Word for word, give the material below again, minus any images.

__Provided material__
[Start]

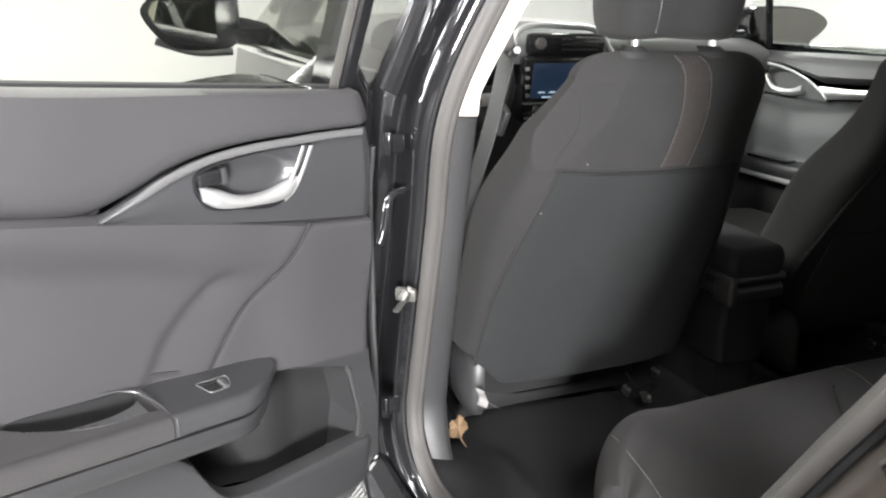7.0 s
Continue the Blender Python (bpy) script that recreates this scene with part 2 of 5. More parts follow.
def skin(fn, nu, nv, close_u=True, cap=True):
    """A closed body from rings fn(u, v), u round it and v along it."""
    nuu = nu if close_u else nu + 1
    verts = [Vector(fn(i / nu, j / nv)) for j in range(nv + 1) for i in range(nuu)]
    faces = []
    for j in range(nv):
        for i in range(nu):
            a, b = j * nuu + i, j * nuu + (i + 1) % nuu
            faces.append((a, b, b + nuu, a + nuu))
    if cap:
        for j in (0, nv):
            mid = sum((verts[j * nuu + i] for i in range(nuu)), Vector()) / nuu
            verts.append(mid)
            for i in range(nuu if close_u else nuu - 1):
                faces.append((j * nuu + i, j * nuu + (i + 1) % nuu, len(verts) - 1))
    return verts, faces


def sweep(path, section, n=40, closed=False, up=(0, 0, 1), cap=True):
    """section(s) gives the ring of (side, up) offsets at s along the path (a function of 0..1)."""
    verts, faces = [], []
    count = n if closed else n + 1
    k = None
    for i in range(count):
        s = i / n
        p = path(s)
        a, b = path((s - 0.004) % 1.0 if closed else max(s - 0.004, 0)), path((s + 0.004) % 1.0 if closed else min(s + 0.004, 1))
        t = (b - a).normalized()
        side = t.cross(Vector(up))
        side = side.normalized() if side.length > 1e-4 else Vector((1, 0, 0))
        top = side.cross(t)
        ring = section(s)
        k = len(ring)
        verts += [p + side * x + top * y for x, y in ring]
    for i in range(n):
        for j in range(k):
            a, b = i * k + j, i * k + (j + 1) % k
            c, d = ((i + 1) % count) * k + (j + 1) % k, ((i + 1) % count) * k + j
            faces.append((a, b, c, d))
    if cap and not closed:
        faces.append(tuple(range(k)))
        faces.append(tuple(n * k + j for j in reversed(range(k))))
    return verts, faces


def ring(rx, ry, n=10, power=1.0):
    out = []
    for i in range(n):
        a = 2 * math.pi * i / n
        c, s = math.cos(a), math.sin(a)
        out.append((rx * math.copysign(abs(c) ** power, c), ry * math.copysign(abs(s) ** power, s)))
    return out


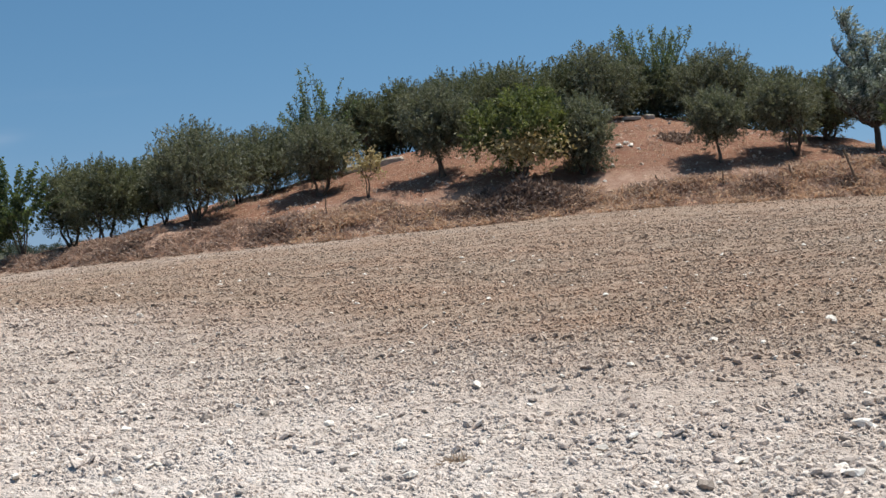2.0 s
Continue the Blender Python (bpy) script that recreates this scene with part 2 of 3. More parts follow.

[End]

__Worked solution__
7.0 s
Continue the Blender Python (bpy) script that recreates this scene with part 2 of 5. More parts follow.
def skin(fn, nu, nv, close_u=True, cap=True):
    """A closed body from rings fn(u, v), u round it and v along it."""
    nuu = nu if close_u else nu + 1
    verts = [Vector(fn(i / nu, j / nv)) for j in range(nv + 1) for i in range(nuu)]
    faces = []
    for j in range(nv):
        for i in range(nu):
            a, b = j * nuu + i, j * nuu + (i + 1) % nuu
            faces.append((a, b, b + nuu, a + nuu))
    if cap:
        for j in (0, nv):
            mid = sum((verts[j * nuu + i] for i in range(nuu)), Vector()) / nuu
            verts.append(mid)
            for i in range(nuu if close_u else nuu - 1):
                faces.append((j * nuu + i, j * nuu + (i + 1) % nuu, len(verts) - 1))
    return verts, faces


def sweep(path, section, n=40, closed=False, up=(0, 0, 1), cap=True):
    """section(s) gives the ring of (side, up) offsets at s along the path (a function of 0..1)."""
    verts, faces = [], []
    count = n if closed else n + 1
    k = None
    for i in range(count):
        s = i / n
        p = path(s)
        a, b = path((s - 0.004) % 1.0 if closed else max(s - 0.004, 0)), path((s + 0.004) % 1.0 if closed else min(s + 0.004, 1))
        t = (b - a).normalized()
        side = t.cross(Vector(up))
        side = side.normalized() if side.length > 1e-4 else Vector((1, 0, 0))
        top = side.cross(t)
        ring = section(s)
        k = len(ring)
        verts += [p + side * x + top * y for x, y in ring]
    for i in range(n):
        for j in range(k):
            a, b = i * k + j, i * k + (j + 1) % k
            c, d = ((i + 1) % count) * k + (j + 1) % k, ((i + 1) % count) * k + j
            faces.append((a, b, c, d))
    if cap and not closed:
        faces.append(tuple(range(k)))
        faces.append(tuple(n * k + j for j in reversed(range(k))))
    return verts, faces


def ring(rx, ry, n=10, power=1.0):
    out = []
    for i in range(n):
        a = 2 * math.pi * i / n
        c, s = math.cos(a), math.sin(a)
        out.append((rx * math.copysign(abs(c) ** power, c), ry * math.copysign(abs(s) ** power, s)))
    return out


2.0 s
Continue the Blender Python (bpy) script that recreates this scene with part 2 of 3. More parts follow.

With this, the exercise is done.